INFORMATION SUPPLIED →
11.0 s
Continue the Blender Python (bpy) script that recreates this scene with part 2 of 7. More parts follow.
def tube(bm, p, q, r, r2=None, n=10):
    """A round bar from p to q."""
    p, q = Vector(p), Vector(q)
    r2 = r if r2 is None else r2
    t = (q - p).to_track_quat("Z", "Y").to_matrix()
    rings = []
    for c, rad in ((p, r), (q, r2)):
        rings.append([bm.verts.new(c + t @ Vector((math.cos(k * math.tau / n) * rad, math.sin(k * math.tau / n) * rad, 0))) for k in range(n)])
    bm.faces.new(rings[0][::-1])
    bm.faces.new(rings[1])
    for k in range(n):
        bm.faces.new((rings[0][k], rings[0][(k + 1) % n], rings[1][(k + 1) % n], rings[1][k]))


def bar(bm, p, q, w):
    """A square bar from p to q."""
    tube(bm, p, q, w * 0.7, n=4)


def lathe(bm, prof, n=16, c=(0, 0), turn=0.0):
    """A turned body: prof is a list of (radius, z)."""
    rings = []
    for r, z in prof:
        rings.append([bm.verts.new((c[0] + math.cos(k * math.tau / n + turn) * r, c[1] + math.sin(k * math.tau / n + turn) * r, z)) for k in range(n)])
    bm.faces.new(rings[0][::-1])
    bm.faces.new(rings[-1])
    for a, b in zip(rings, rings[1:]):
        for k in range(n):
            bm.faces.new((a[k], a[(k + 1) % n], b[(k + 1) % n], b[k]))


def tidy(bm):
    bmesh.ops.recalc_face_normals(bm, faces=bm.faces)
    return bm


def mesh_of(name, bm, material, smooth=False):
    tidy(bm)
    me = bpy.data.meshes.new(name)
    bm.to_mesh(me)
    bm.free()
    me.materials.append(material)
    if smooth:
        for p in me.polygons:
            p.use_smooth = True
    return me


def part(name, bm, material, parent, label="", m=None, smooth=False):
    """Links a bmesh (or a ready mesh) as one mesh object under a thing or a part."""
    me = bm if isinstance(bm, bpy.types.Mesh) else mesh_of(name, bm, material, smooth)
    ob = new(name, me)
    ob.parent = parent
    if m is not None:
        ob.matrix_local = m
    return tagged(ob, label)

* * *

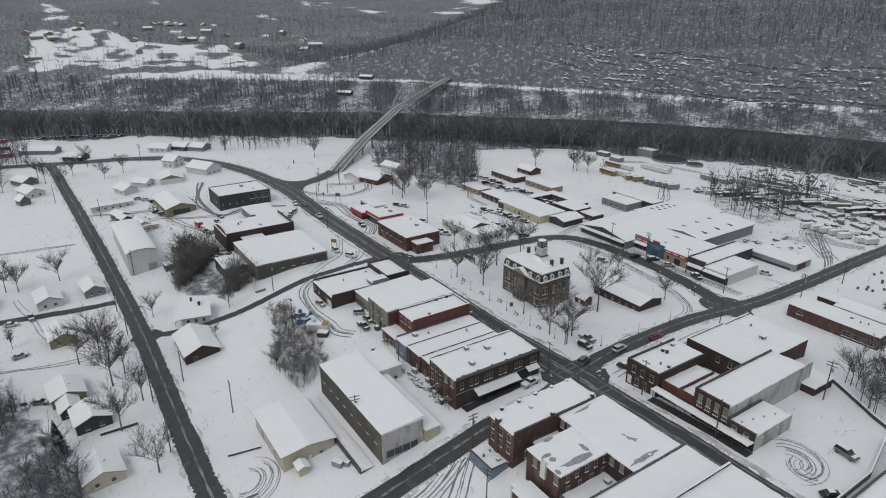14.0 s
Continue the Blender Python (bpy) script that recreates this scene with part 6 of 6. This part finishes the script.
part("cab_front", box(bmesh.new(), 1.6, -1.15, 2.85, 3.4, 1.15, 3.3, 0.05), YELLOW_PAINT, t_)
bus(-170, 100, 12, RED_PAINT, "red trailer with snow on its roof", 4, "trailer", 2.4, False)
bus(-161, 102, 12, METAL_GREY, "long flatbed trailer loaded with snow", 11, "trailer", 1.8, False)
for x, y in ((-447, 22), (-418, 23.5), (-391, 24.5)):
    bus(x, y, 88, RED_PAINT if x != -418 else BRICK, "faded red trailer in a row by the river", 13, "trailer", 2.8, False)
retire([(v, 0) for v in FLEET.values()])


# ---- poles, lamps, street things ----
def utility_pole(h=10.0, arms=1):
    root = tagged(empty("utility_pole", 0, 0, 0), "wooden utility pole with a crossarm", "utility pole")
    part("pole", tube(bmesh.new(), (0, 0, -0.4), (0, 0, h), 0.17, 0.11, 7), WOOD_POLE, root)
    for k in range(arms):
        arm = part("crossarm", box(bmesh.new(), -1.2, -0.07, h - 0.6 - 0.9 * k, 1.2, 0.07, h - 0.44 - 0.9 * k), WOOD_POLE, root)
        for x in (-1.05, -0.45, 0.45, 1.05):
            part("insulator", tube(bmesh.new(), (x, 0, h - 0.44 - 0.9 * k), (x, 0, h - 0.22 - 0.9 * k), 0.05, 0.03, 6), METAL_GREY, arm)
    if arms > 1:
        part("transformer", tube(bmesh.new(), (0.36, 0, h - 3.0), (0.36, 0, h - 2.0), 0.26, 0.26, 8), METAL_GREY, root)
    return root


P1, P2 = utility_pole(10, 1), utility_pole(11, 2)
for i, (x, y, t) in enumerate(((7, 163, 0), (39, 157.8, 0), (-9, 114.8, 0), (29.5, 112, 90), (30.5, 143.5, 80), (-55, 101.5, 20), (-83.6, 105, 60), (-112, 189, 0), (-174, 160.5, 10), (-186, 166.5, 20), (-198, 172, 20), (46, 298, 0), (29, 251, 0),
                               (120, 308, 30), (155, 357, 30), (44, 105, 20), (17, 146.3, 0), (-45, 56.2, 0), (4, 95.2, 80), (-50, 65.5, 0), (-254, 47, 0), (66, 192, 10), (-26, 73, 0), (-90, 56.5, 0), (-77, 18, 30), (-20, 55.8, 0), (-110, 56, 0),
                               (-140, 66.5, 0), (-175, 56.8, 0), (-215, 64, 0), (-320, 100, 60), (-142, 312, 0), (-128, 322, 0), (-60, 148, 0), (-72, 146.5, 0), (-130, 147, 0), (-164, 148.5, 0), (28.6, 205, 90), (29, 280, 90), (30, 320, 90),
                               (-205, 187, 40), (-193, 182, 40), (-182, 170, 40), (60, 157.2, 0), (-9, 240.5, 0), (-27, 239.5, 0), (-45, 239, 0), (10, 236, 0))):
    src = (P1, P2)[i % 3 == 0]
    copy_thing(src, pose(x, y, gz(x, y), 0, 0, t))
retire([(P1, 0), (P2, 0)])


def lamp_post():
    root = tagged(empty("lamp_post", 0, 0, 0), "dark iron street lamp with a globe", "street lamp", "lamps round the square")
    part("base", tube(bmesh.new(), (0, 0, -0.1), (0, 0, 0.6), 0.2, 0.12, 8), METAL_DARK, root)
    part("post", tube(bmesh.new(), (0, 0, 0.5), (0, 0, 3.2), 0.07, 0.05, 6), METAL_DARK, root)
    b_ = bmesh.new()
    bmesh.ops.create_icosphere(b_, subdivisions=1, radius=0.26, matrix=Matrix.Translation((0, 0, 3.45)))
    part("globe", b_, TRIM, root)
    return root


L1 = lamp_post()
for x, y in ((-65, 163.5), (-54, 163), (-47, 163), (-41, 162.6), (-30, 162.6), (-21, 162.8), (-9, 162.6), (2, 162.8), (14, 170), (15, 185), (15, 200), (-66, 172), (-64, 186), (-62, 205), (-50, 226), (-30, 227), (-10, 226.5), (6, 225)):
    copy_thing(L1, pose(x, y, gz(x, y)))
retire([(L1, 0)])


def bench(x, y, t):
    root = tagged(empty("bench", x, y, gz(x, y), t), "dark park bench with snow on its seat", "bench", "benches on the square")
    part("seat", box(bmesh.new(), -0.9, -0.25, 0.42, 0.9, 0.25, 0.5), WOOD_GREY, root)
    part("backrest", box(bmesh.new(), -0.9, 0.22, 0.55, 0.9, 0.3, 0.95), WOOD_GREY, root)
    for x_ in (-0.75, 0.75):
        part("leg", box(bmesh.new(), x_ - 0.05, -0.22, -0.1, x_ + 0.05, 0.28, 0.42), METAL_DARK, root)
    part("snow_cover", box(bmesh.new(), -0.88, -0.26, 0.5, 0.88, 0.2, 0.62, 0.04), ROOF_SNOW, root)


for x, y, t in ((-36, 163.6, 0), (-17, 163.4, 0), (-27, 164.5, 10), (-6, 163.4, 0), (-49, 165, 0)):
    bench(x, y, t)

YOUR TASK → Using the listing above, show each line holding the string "Blender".

WRITTEN RESPONSE →
Continue the Blender Python (bpy) script that recreates this scene with part 2 of 7. More parts follow.
Continue the Blender Python (bpy) script that recreates this scene with part 6 of 6. This part finishes the script.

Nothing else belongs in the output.